Oder: «Wir haben genug!»? Suffizienz muss thematisiert werden und zwar in erster Linie als politisches Projekt, so ein Fazit der Tagung Qualität durch Mässigung? Suffizienz im bebauten Raum. Allerdings braucht es dafür einen neuen Begriff, der weniger zu wertenden Urteilen einlädt.
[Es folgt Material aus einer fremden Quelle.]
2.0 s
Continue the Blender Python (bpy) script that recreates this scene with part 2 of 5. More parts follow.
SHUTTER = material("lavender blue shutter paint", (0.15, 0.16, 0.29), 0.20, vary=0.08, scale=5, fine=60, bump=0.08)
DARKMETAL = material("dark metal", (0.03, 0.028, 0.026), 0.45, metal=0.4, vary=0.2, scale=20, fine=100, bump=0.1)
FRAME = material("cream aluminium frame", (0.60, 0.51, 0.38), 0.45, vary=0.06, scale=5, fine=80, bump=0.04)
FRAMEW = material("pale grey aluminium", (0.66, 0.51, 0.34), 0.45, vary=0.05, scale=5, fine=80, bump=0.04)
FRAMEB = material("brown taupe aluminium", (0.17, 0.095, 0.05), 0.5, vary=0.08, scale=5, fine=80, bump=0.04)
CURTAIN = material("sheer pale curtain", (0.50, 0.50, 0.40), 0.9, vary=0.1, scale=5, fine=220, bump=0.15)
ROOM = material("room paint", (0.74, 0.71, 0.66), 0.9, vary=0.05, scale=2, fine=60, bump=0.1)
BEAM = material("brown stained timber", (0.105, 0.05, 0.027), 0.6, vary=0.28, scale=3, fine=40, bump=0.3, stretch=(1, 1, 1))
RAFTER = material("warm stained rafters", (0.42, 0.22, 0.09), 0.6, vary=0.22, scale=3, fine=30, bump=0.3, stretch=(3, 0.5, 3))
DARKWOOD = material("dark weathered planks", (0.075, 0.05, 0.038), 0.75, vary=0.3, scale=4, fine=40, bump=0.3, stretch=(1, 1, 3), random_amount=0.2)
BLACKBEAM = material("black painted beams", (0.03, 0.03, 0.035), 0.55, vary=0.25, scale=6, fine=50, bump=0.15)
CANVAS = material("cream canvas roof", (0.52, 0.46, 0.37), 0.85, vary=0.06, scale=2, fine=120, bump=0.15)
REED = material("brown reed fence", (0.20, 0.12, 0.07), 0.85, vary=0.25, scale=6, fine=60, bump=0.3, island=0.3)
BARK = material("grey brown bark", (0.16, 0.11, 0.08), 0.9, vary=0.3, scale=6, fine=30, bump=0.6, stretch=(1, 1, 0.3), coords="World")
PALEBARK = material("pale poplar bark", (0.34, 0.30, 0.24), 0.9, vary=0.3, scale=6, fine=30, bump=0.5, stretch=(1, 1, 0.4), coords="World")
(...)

«Verzicht» sei der Tod der 2000-Watt-Gesellschaft, soll Roland Stulz, einer der geistigen Väter der 2000-Watt-Gesellschaft einmal gesagt haben. Diese realistische These mag mit ein Grund sein, weshalb das Thema Suffizienz (massvoll) – im Unterschied zu den Pendants Effizienz (besser) und Konsistenz (anders) – in der politischen Diskussion bis anhin weitgehend ausgeklammert wird. Zwar stellt Suffizienz (lat. sufficere: ausreichen, begnügen) im Grunde die Frage nach dem richtigen Mass, doch wird das Wort im Alltag oft mit dem französischen «ça suffit!» (es reicht!) assoziiert und damit mit Bevormundung und Verzicht. Um eine möglichst objektive Auseinandersetzung mit dem Thema zu lancieren, luden der SIA, die Stadt Zürich und EnergieSchweiz am 18. Juni 2013 in die alte Zürcher Sihlpapierfabrik zu einer Tagung ein, bei der der Fokus auf konkreten Beispielen im bebauten Raum lag. Der Titel der Tagung – Qualität durch Mässigung? Suffizienz im bebauten Raum – wurde bewusst als Frage in den Raum gesetzt. Denn Suffizienz sollte nicht von vornherein als unumstösslicher Bestandteil des Lösungswegs erörtert werden, sondern als «Frage, die gestellt werden muss».

Brot für Brüder?

Wie diese Frage aber zu stellen ist, erwies sich schon bald als eine der grössten Herausforderungen. Denn nicht nur wird das Wort Suffizienz oft miss- oder gar nicht verstanden, überdies scheint jeder etwas anderes darunter zu verstehen bzw. hineinzuinterpretieren. Res Keller, Mitinitiant der Genossenschaft Kalkbreite, ersetzte das Wort in seinem Referat denn auch stillschweigend durch «leichter leben»: Es gehe nicht um Eingrenzung, sondern darum, neue lustvolle Formen von Leben zu erkennen. Ganz anders die Meinungen von Rudolf Dieterle, Direktor ASTRA, und Thomas Held, Soziologie und ehemaliger Direktor von Avenir Suisse: Während Dieterle das Wort Suffizienz einen «Verzweiflungsakt» nennt, ist es für Held nichts weiter als ein anderes Wort für Rationierung. In diesem Spannungsfeld von «Lust und Verzicht und wenn Verzicht, kann dieser lustvoll sein?» bewegte sich ein Grossteil der Diskussionen.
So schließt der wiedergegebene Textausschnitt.